Пока мы были на крыше, в «недурном отеле» снова накрыли на стол, подкатывают кресла с «постояльцами», подвязывают кому слюнявчики, кому какие-то целлофановые мешки. Марьяна с удовольствием занимает свое место. Все, и общество, и сервировка, ей нравятся. Оживленно говорит по-русски, объясняет, какой сыр любил папа. Певшая романсы бывшая красавица недовольно бурчит: «Мы же все-таки во Франции!» Марьяна надменно вскидывает головку: «Врэман? Мэ сэ па врэ!»
В семь укладывают спать. В комнате Марьяны на второй кровати уже лежит бывшая певица. Марьяна обреченно вздыхает: «Не может мне простить, что вызвала ее сюда. В Литве ей было лучше.

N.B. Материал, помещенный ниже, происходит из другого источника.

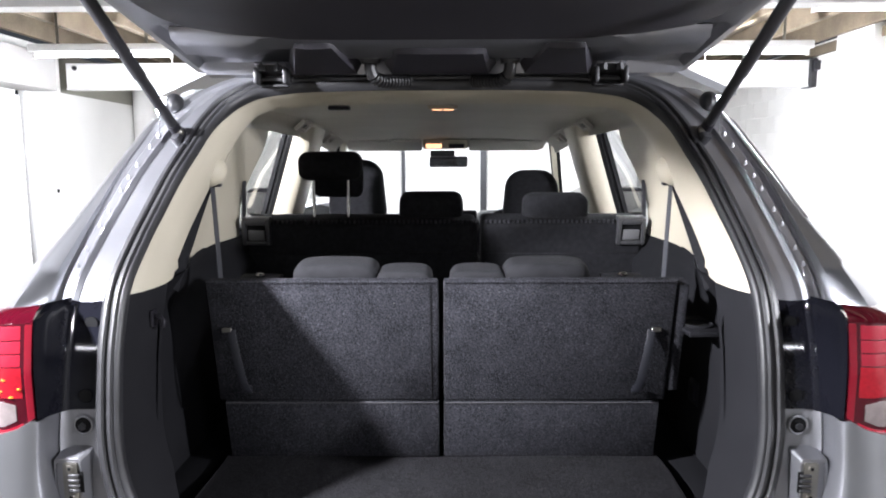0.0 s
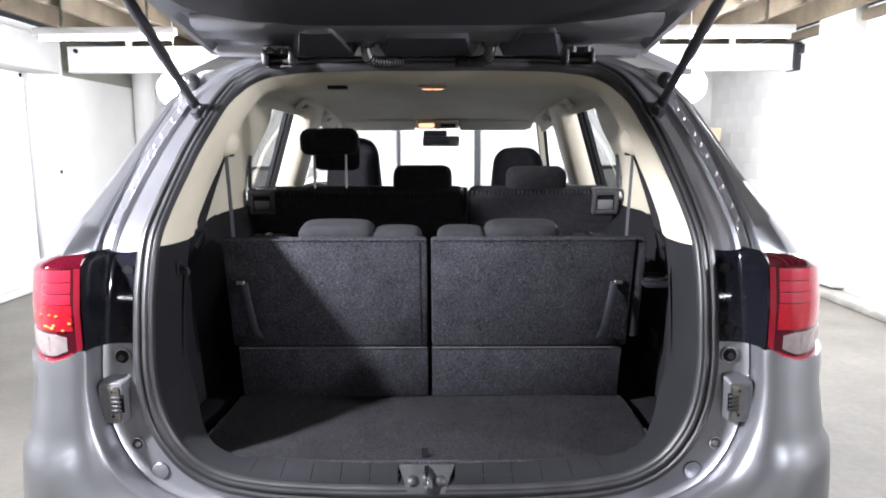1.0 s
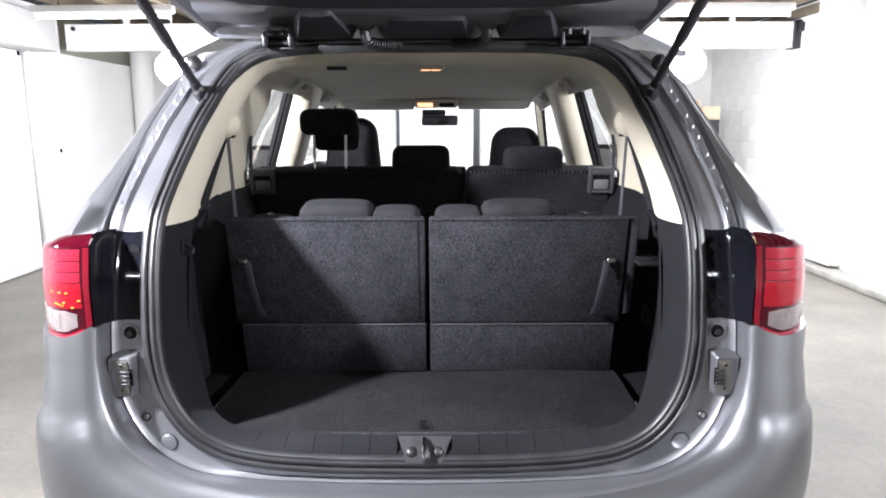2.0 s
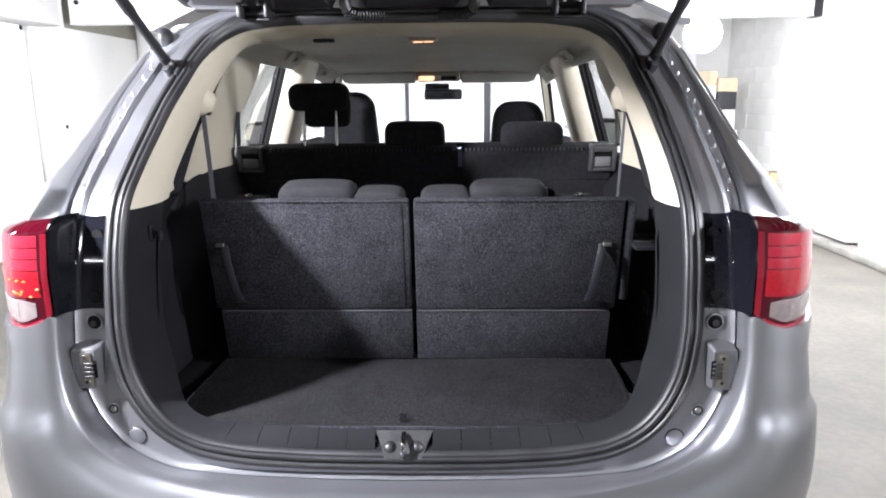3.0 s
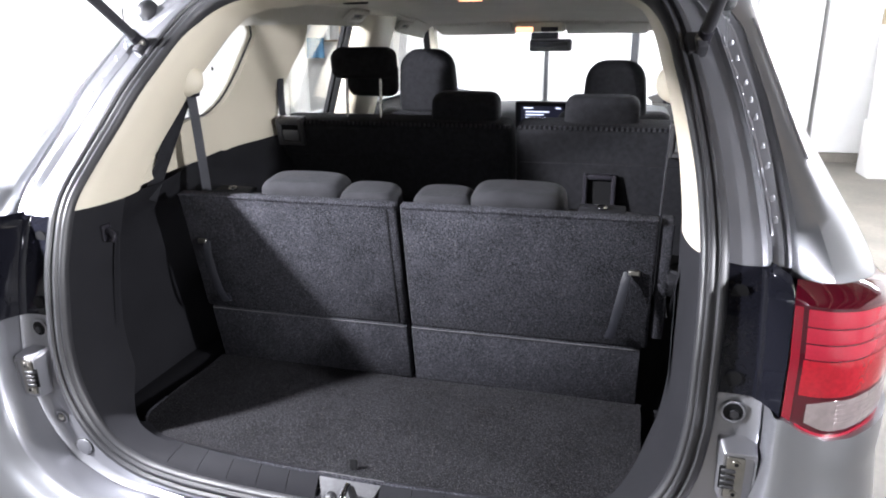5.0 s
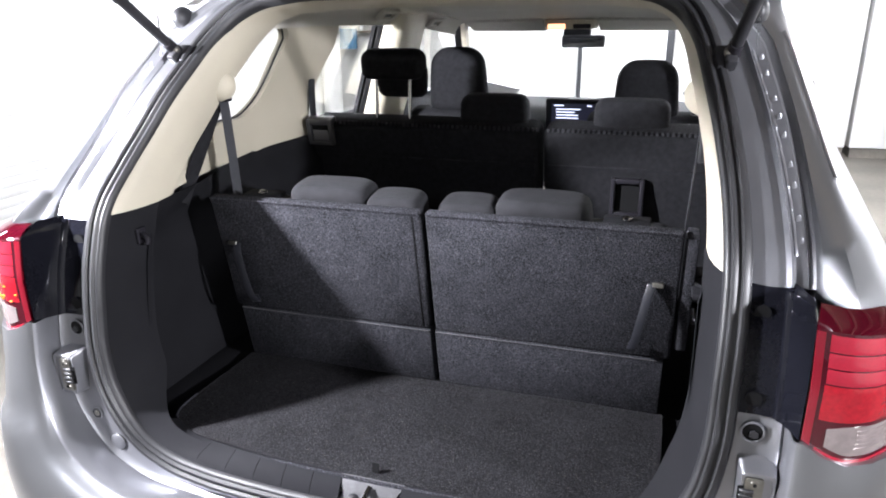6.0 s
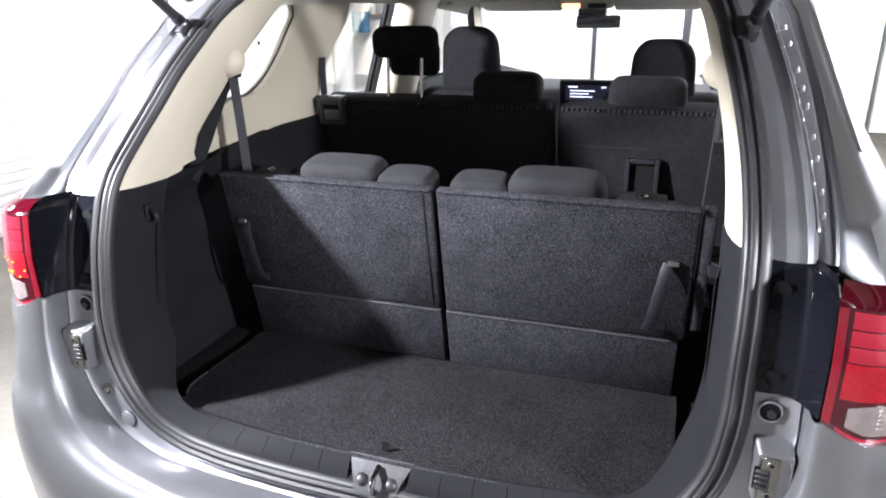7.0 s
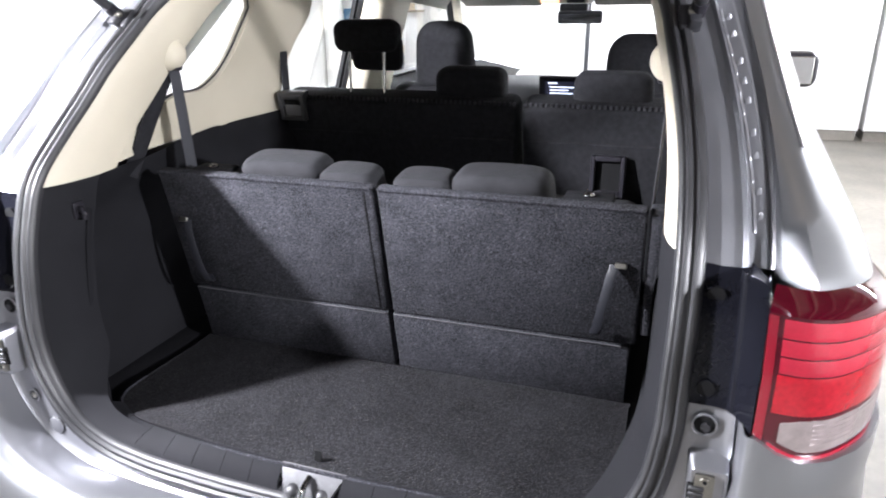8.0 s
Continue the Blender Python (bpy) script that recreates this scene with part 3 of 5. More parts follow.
# painted jamb below the lamps, with its raised rib, and the outer skin that wraps round the corner
RIB = spline([(0.713, 1.066), (0.712, 0.98), (0.700, 0.91), (0.672, 0.833), (0.61, 0.752), (0.53, 0.708), (0.42, 0.69), (0.26, 0.681), (0, 0.677)], 60)
EDGE = spline([(0.728, 1.196, 1.066), (0.724, 1.180, 0.97), (0.705, 1.165, 0.88), (0.66, 1.15, 0.805), (0.57, 1.135, 0.748), (0.45, 1.125, 0.715), (0.3, 1.115, 0.697), (0, 1.11, 0.690)], 60)
i0 = min(range(NH), key=lambda i: abs(half[i][1] - 1.066))
SIDE = spline([(x, z) for x, z in half[i0:]], 60)


def jamb(s):
    rows = []
    for k in range(60):
        (xs, zs), (xr, zr), e = SIDE[k], RIB[k], EDGE[k]
        a, r = np.array((xs, prof(zs), zs)), np.array((xr, prof(zr), zr))
        out = (r - a) / np.linalg.norm(r - a)
        e = np.array(e)
        row = [a + np.array((0, 0.004, 0)), a + (r - a) * 0.35, a + (r - a) * 0.8 + np.array((0, 0.001, 0)), r + np.array((0, -0.006, 0)), r + out * 0.004 + np.array((0, -0.012, 0)),
               r + out * 0.008 + np.array((0, -0.008, 0)), r * 0.45 + e * 0.55 + out * 0.002, e - out * 0.004 + np.array((0, 0.006, 0)), e]
        rows.append(row)
    part("jamb", grid(B(), flip(rows, s)), JAMB, car, "painted metal jamb beside the opening", smooth=50)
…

Видите, как недовольна…» Прощаясь, отказываюсь от заботливого «Зонтик, зонтик возьмите, ведь вам далеко, душка, а тут ведь ни автобусов, ни метро, странное место». Прохожу мимо Франсуазы, она остается дежурить на ночь, улыбается приветливо. Марьяну любят здесь, да и она сама часто, как присказку, повторяет: «Французы? Они хорошие, хорошие!» – «А немцы?» – «Немцы вообще чудные! Почти совсем как русские!» – «Да что вам эти русские! Сколько горя от них!» Задумывается. «Русские… они – ласковые». Чудные, хорошие, ласковые, и отель неплохой, и повар старается. Воистину – как аукнется, так и откликнется.
А вот уже и лето на дворе, душный парижский июль, улица Антрепренер забита вылезшими на тротуар столиками. У того же цветочника покупаю розу, а пирожное уже не беру – жарко, крем тает. На крыше гулять в такую погоду она не хочет. Встречает меня страшно озабоченная, с каким-то саквояжем в руке. «Ах, как хорошо, душка, что вы приехали. Надо собираться, мама ждет, если не приеду, она будет плакать. Я ведь для нее все еще Марьяшечка, Милушечка, надо обо всем переговорить, она хочет все знать о Париже, чем здесь увлекаются, что носят. И мой шезлонг под акацией уже стоит, и яблоки в саду поспели. Мама пишет, папа целый день в саду, но посадил какие-то ужасные бегонии. Он тоже ждет, у него на столе стоят все наши карточки, а для моей он сделал новую рамку… Мама считает, что я самая благополучная, замужем, в Париже, работаю. А Суся плохо учится (папа даже сказал как-то, что не все обязательно должны ходить в школу), ей все время ищут учителей, а в Каунасе это трудно, только мадам Балтрушайтис говорит по-французски как парижанка, но она все время в отъезде. А Ириша, бедная, совсем больна, ее надо послать в клинику к профессору Борелю, я уже договорилась с ним, хотя это очень дорого. Папа работает сверх силы, стал худой, черный какой-то и все молчит. Ведь мама была очень недовольна, что приехали в Литву, до сих пор давит на папу, чтоб вернуться во Францию. А он все отмалчивается, только один раз сказал, что надо жить так, как вышло, и ничего не ломать… Он-то легко мирился с переменами».